DATA SECTION>
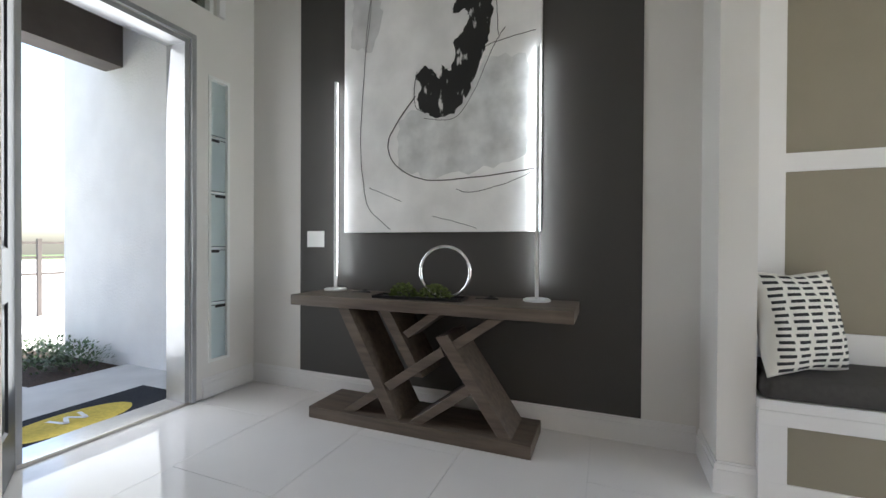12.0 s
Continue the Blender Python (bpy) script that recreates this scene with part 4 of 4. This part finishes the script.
tr = thing("tray", (-2.40, -2.05, TT), "thin dark metal tray on the console table", "tray", turn=3)
part("plate", box(-0.075, -0.27, 0, 0.075, 0.27, 0.006, bev=0.002), BLACK, tr)
for b in ((-0.075, -0.27, 0.006, -0.07, 0.27, 0.018), (0.07, -0.27, 0.006, 0.075, 0.27, 0.018), (-0.07, -0.27, 0.006, 0.07, -0.265, 0.018), (-0.07, 0.265, 0.006, 0.07, 0.27, 0.018)):
    part("rim", box(*b), BLACK, tr)
MOSS = mat("moss", (0.12, 0.16, 0.045), 0.95, vary=0.6, scale=40)
for y, sx in ((-2.155, 0.085), (-1.955, 0.10)):
    bm = bmesh.new()
    rnd = random.Random(int(-y * 1000))
    for k in range(420):
        a, e = rnd.uniform(0, 2 * math.pi), math.asin(rnd.uniform(0.0, 1.0))
        r = rnd.uniform(0.75, 1.05)
        c = Vector((0.058 * r * math.cos(a) * math.cos(e), sx * r * math.sin(a) * math.cos(e), 0.010 + 0.072 * r * math.sin(e)))
        d = Vector((rnd.gauss(0, 1), rnd.gauss(0, 1), rnd.gauss(0.4, 1))).normalized() * 0.014
        s = d.cross(Vector((rnd.gauss(0, 1), rnd.gauss(0, 1), rnd.gauss(0, 1)))).normalized() * 0.009
        q = [bm.verts.new(c - s), bm.verts.new(c + d * 0.4 - s * 0.2), bm.verts.new(c + s), bm.verts.new(c + d)]
        bm.faces.new((q[0], q[1], q[3]))
        bm.faces.new((q[1], q[2], q[3]))
        bm.faces.new((q[0], q[2], q[1]))
    solid("moss_ball", bm, MOSS, "clump of green moss lying on the tray", "moss").location = (-2.40, y, TT + 0.002)
for y in (-2.50, -1.66):
    bm = bmesh.new()
    lathe(bm, [(0.0, 0.0), (0.035, 0.002), (0.030, 0.010), (0.012, 0.016), (0.0, 0.026)], 12, squash=(0.6, 1.3))
    tube(bm, [(0, -0.03, 0.006), (0.004, -0.065, 0.005), (0.01, -0.09, 0.003)], 0.003, 6)
    solid("lamp_dimmer", bm, BLACK, "small dark lamp dimmer with cord on table", "dimmer").location = (-2.53, y, TT)
bm = bmesh.new()
tube(bm, [(-2.66, -2.50, 0.66), (-2.64, -2.49, 0.50), (-2.62, -2.52, 0.40), (-2.62, -2.47, 0.32), (-2.63, -2.44, 0.36), (-2.63, -2.50, 0.40), (-2.64, -2.46, 0.30), (-2.66, -2.45, 0.37)], 0.0035, 6)
solid("power_cord", bm, BLACK, "black power cord hanging below the table", "cord")
sg = thing("spot_light", (-2.58, -3.47, 3.52), "small ceiling spot light bracket near corner", "spot light")
part("bracket", box(-0.09, -0.13, 0.0, 0.03, 0.0, 0.02, bev=0.004), mat("grey_plastic", (0.4, 0.38, 0.36), 0.5), sg)
part("head", box(-0.05, -0.05, -0.10, 0.02, 0.02, 0.0, bev=0.01), bpy.data.materials["grey_plastic"], sg)

# bench niche
bn = thing("bench", (-2.66, -0.46, 0), "white built-in bench with dark cushion in niche", "bench")
part("seat_board", box(0.0, 0.001, 0.385, 0.37, 1.958, 0.43, bev=0.004), TRIM, bn)
part("front_frame", box(0.335, 0.001, 0.0, 0.355, 1.958, 0.384), TRIM, bn)
for k in range(3):
    part("front_panel", box(0.354, 0.10 + k * 0.62, 0.09, 0.3575, 0.62 + k * 0.62, 0.325), BEIGE, bn)
for z0, z1 in ((0.0, 0.09), (0.325, 0.384)):
    part("rail", box(0.358, 0.001, z0, 0.366, 1.958, z1), TRIM, bn)
for y in (0.001, 0.62, 1.24, 1.86):
    part("stile", box(0.358, y, 0.0905, 0.366, y + 0.097, 0.3245), TRIM, bn)
solid("bench_cushion", pad(0.40, 1.94, 0.432, 0.525, 0.03, 0.01, 8, -2.475, 0.52), mat("dark_seat_fabric", (0.05, 0.045, 0.042), 0.8, vary=0.15, scale=50, bump=0.2, bump_scale=300), "dark grey bench cushion on the white bench", "cushion", smooth=True)
solid("niche_panel", box(-2.669, -0.459, 0.43, -2.662, 1.499, 2.499), BEIGE, "beige panelled back wall of the niche", "wall panel", "structure")
for y0, y1, z0, z1 in ((-0.459, -0.262, 0.43, 2.499), (0.50, 0.59, 0.43, 2.499), (-0.262, 0.50, 1.41, 1.497), (0.59, 1.499, 1.41, 1.497), (-0.262, 0.50, 0.43, 0.66), (0.59, 1.499, 0.43, 0.66)):
    solid("trim_batten", box(-2.6615, y0, z0, -2.648, y1, z1), TRIM, "white painted batten on the niche wall", "trim", "structure")
tp = pillow("throw_pillow", 0.44, 0.44, 0.15, pose(-2.44, -0.28, 0.735, 0, -12, 34) @ pose(0, 0, 0, 0, 0, 90), mat("ivory_cotton", (0.72, 0.69, 0.63), 0.9, vary=0.03, bump=0.1, bump_scale=200), "ivory throw pillow with black dashes on bench", seed=21)
DASH = mat("black_dash_print", (0.015, 0.015, 0.016), 0.8)
for c in range(-2, 3):
    for r in range(-7, 8):
        a, b = c * 0.37 + 0.03 * (r % 2), r * 0.128
        if abs(a) > 0.9 or abs(b) > 0.93:
            continue
        bm = bmesh.new()
        rows = []
        for k in range(5):
            aa = max(-0.97, min(0.97, a - 0.14 + 0.28 * k / 4))
            for bb in (b - 0.03, b + 0.03):
                kk = (max(0.0, 1 - abs(aa) ** 2.6) * max(0.0, 1 - abs(bb) ** 2.6)) ** 0.5
                pin = 1 - 0.10 * (1 - abs(aa * bb)) * max(abs(aa), abs(bb)) ** 2
                cc = 0.014 * noise.noise((aa * 2.5 + 21, bb * 2.5, -2.0)) + 0.007 * noise.noise((aa * 6 + 21, bb * 6, -3.0))
                rows.append(bm.verts.new((aa * 0.22 * pin, -(0.075 * kk + cc * kk) - 0.002, bb * 0.22 * pin)))
        for k in range(4):
            bm.faces.new((rows[2 * k], rows[2 * k + 2], rows[2 * k + 3], rows[2 * k + 1]))
        part("dash", bm, DASH, tp)

# ---- porch and outdoors ----
solid("ground", box(-60, -60, -0.6, 60, 60, -0.17), GRASS, "sunlit lawn around the house", "ground", "structure")
solid("porch_floor", box(-2.62, -5.05, -0.2, -0.6, -3.80, -0.025), CONCRETE, "pale concrete porch floor", "porch floor", "structure")
# pale slab added over the lawn so the ground outside glares white
solid("driveway", box(-24.0, -37, -0.2, -0.66, -6.6, -0.04), CONCRETE, "added pale slab giving the overexposed white outdoors", "driveway", "structure")
solid("walkway", box(-1.95, -6.6, -0.2, -0.9, -5.05, -0.03), CONCRETE, "pale concrete front walkway", "walkway", "structure")
solid("threshold", box(-2.14, -3.80, -0.06, -1.275, -3.60, 0.012, bev=0.004), STEEL, "metal threshold of the front door", "threshold", "structure")
STUCW = mat("white_stucco", (0.78, 0.77, 0.76), 0.9, vary=0.05, scale=2.5, bump=0.5, bump_scale=45)
solid("porch_wall", box(-2.80, -6.0, -0.2, -2.62, -3.80, 3.0), STUCW, "white stucco side wall of the porch", "porch wall", "structure")
solid("porch_roof", box(-2.80, -5.55, 3.0, -0.64, -3.80, 3.12), BEAM, "dark brown porch soffit", "porch roof", "structure")
solid("porch_beam", box(-2.62, -5.35, 2.64, -0.64, -5.10, 2.999), BEAM, "dark brown beam across the porch", "beam", "structure")
solid("house_wall", box(-0.64, -6.60, -0.2, -0.631, -3.81, 3.2), STUCW, "white stucco outer wall", "house wall", "structure")
solid("doormat", box(-2.29, -4.30, -0.025, -1.20, -3.84, -0.013, bev=0.003), mat("black_mat", (0.012, 0.013, 0.02), 0.95, vary=0.3, scale=120, bump=0.5, bump_scale=400), "black doormat with yellow oval on the porch", "doormat")
dm = bpy.data.objects["doormat"]
bm = bmesh.new()
lathe(bm, [(0.0, 0.0), (0.21, 0.0), (0.21, 0.002), (0.0, 0.002)], 40, (-1.70, -4.02, -0.0128), squash=(1.55, 0.85))
part("yellow_oval", bm, mat("yellow_mat", (0.62, 0.47, 0.08), 0.9, vary=0.15, scale=60), dm, "yellow printed oval")
bm = bmesh.new()
for (xa, ya), (xb, yb) in zip(((-1.80, -4.14), (-1.77, -4.00), (-1.72, -4.12), (-1.67, -4.00)), ((-1.77, -4.00), (-1.72, -4.12), (-1.67, -4.00), (-1.64, -4.14))):
    d = Vector((xb - xa, yb - ya, 0))
    s = Vector((-d.y, d.x, 0)).normalized() * 0.012
    q = [bm.verts.new((Vector((xa, ya, -0.0100)) + s)), bm.verts.new((Vector((xa, ya, -0.0100)) - s)), bm.verts.new((Vector((xb, yb, -0.0100)) - s)), bm.verts.new((Vector((xb, yb, -0.0100)) + s))]
    bm.faces.new(q)
part("white_mark", bm, PLASTIC, dm, "white zigzag mark")

MULCH = mat("mulch", (0.05, 0.03, 0.02), 0.95, vary=0.5, scale=40, bump=0.6, bump_scale=80)
solid("planting_bed", box(-2.62, -6.6, -0.2, -1.95, -5.10, -0.05), MULCH, "dark mulch planting bed beside the walk", "planting bed", "structure")
SHRUB = mat("shrub_leaf", (0.10, 0.15, 0.07), 0.6, vary=0.4, scale=15)


def shrub(at, r, hgt, n, seed, label):
    """Many small leaves on short stems."""
    rnd = random.Random(seed)
    bm = bmesh.new()
    for k in range(n):
        a, u = rnd.uniform(0, 2 * math.pi), rnd.random() ** 0.5
        c = Vector((r * u * math.cos(a), r * u * math.sin(a), hgt * rnd.uniform(0.1, 1.0) * (1 - 0.5 * u * u)))
        d = Vector((math.cos(a), math.sin(a), rnd.uniform(0.2, 1.3))).normalized() * rnd.uniform(0.03, 0.06) * (r / 0.3) ** 0.5
        s = d.cross(Vector((0, 0, 1))).normalized() * d.length * 0.22
        q = [bm.verts.new(c), bm.verts.new(c + d * 0.5 + s), bm.verts.new(c + d), bm.verts.new(c + d * 0.5 - s)]
        bm.faces.new(q)
    ob = solid("shrub", bm, SHRUB, label, "shrub", group="front shrubs")
    ob.location = at
    return ob


for i, (x, y) in enumerate(((-2.42, -5.35), (-2.2, -5.55), (-2.45, -5.8), (-2.1, -6.05), (-2.4, -6.3))):
    shrub((x, y, -0.05), 0.24, 0.26, 420, i, "low grey-green shrub growing in mulch")

# railing and trees in front
fe = thing("fence", (-4.6, -9.0, -0.17), "dark metal railing beyond the front lawn", "fence")
for k in range(4):
    part("post", box(k * 0.85 - 0.025, -0.025, 0, k * 0.85 + 0.025, 0.025, 1.30), BEAM, fe)
for z in (0.75, 1.0, 1.22):
    part("rail", box(0, -0.012, z, 2.55, 0.012, z + 0.035), BEAM, fe)

TRUNK = mat("bark", (0.12, 0.09, 0.07), 0.9, vary=0.3, scale=12, bump=0.5, bump_scale=30)
CROWN = mat("tree_leaf", (0.11, 0.15, 0.07), 0.7, vary=0.5, scale=3)


def tree(at, hgt, seed):
    rnd = random.Random(seed)
    ob = thing("tree", at, "leafy green tree standing far beyond the lawn", "tree", "far trees")
    bm = bmesh.new()
    tube(bm, [(0, 0, 0), (0.1, 0, hgt * 0.25), (0.0, 0.1, hgt * 0.55)], 0.13 * hgt / 5, 8)
    for k in range(5):
        a = rnd.uniform(0, 6.28)
        tube(bm, [(0, 0, hgt * 0.35), (0.5 * math.cos(a), 0.5 * math.sin(a), hgt * 0.6), (0.9 * math.cos(a), 0.9 * math.sin(a), hgt * 0.75)], 0.05, 6)
    part("trunk", bm, TRUNK, ob)
    bm = bmesh.new()
    clumps = [Vector((rnd.gauss(0, hgt * 0.42), rnd.gauss(0, hgt * 0.3), hgt * rnd.uniform(0.1, 0.85))) for _ in range(16)]
    for k in range(1300):
        c = rnd.choice(clumps) + Vector((rnd.gauss(0, 1), rnd.gauss(0, 1), rnd.gauss(0, 0.8))) * hgt * 0.075
        d = Vector((rnd.gauss(0, 1), rnd.gauss(0, 1), rnd.gauss(0, 1))).normalized() * hgt * 0.04
        s = d.cross(Vector((rnd.gauss(0, 1), rnd.gauss(0, 1), 1))).normalized() * d.length * 0.45
        bm.faces.new([bm.verts.new(c - d), bm.verts.new(c + s), bm.verts.new(c + d), bm.verts.new(c - s)])
    part("crown", bm, CROWN, ob)
    return ob


for i, (x, y, hh) in enumerate(((-3.5, -40, 2.6), (1.5, -42, 2.9), (5.0, -39, 2.5), (9.0, -41, 2.9), (-9, -44, 3.2), (3.2, -46, 3.2), (-1.0, -45, 3.3), (0.1, -41, 2.4), (2.6, -43, 2.7))):
    tree((x, y, -0.17), hh, i + 3)

# neighbour's house outside the bedroom window
nb = thing("neighbour_house", (7.2, 2.0, -0.17), "white stucco neighbouring house with a small window", "house")
part("wall", box(0, -1, 0, 6, 10, 5.8), STUCW, nb)
part("roof", prism(((-1.5, 5.8), (10.5, 5.8), (7.0, 7.6), (2.0, 7.6)), -0.5, 6.5), BEAM, nb)
wn_ = part("window", box(-0.03, 5.52, 1.68, 0.02, 6.08, 2.16), PLASTIC, nb)
part("pane", box(-0.036, 5.57, 1.73, -0.031, 6.03, 2.11), mat("teal_glass", (0.09, 0.17, 0.155), 0.1, vary=0.1), wn_)

# ---- floor tiles, one object each, cut where they meet the outer walls ----
tile_meshes = {}


def tile_mesh(w, d):
    """A bevelled tile, w x d; equal cuts share one mesh."""
    key = (round(w, 3), round(d, 3))
    if key not in tile_meshes:
        me = bpy.data.meshes.new("floor_tile")
        tbm = bx(bmesh.new(), 0.001, 0.001, -0.008, w - 0.001, d - 0.001, 0.0, bev=0.0007, seg=1)
        tbm.to_mesh(me)
        tbm.free()
        me.materials.append(TILE)
        tile_meshes[key] = me
    return tile_meshes[key]


for r in range(-6, 14):
    ty = -2.95 + 0.61 * r
    for c in range(-2, 6):
        tx = -1.57 + 1.22 * c - (0.61 if r % 2 else 0.0)
        left = -2.70 if ty < 2.6 else -0.28
        right = 3.50 if ty < -2.95 else 3.30
        if ty < -3.6:
            left = -0.55
        x0, x1 = max(tx, left), min(tx + 1.22, right)
        y0, y1 = max(ty, -6.52), min(ty + 0.61, 5.15)
        if x1 - x0 < 0.02 or y1 - y0 < 0.02:
            continue
        tile = new("tile", tile_mesh(x1 - x0, y1 - y0))
        tile.location = (x0, y0, 0)
        tile.parent = floor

WHAT IS BEING ASKED> Tally up how many lines in the preceding listing contain the word "with". Give nothing but the number.

OUTPUT FOR THIS TASK> 6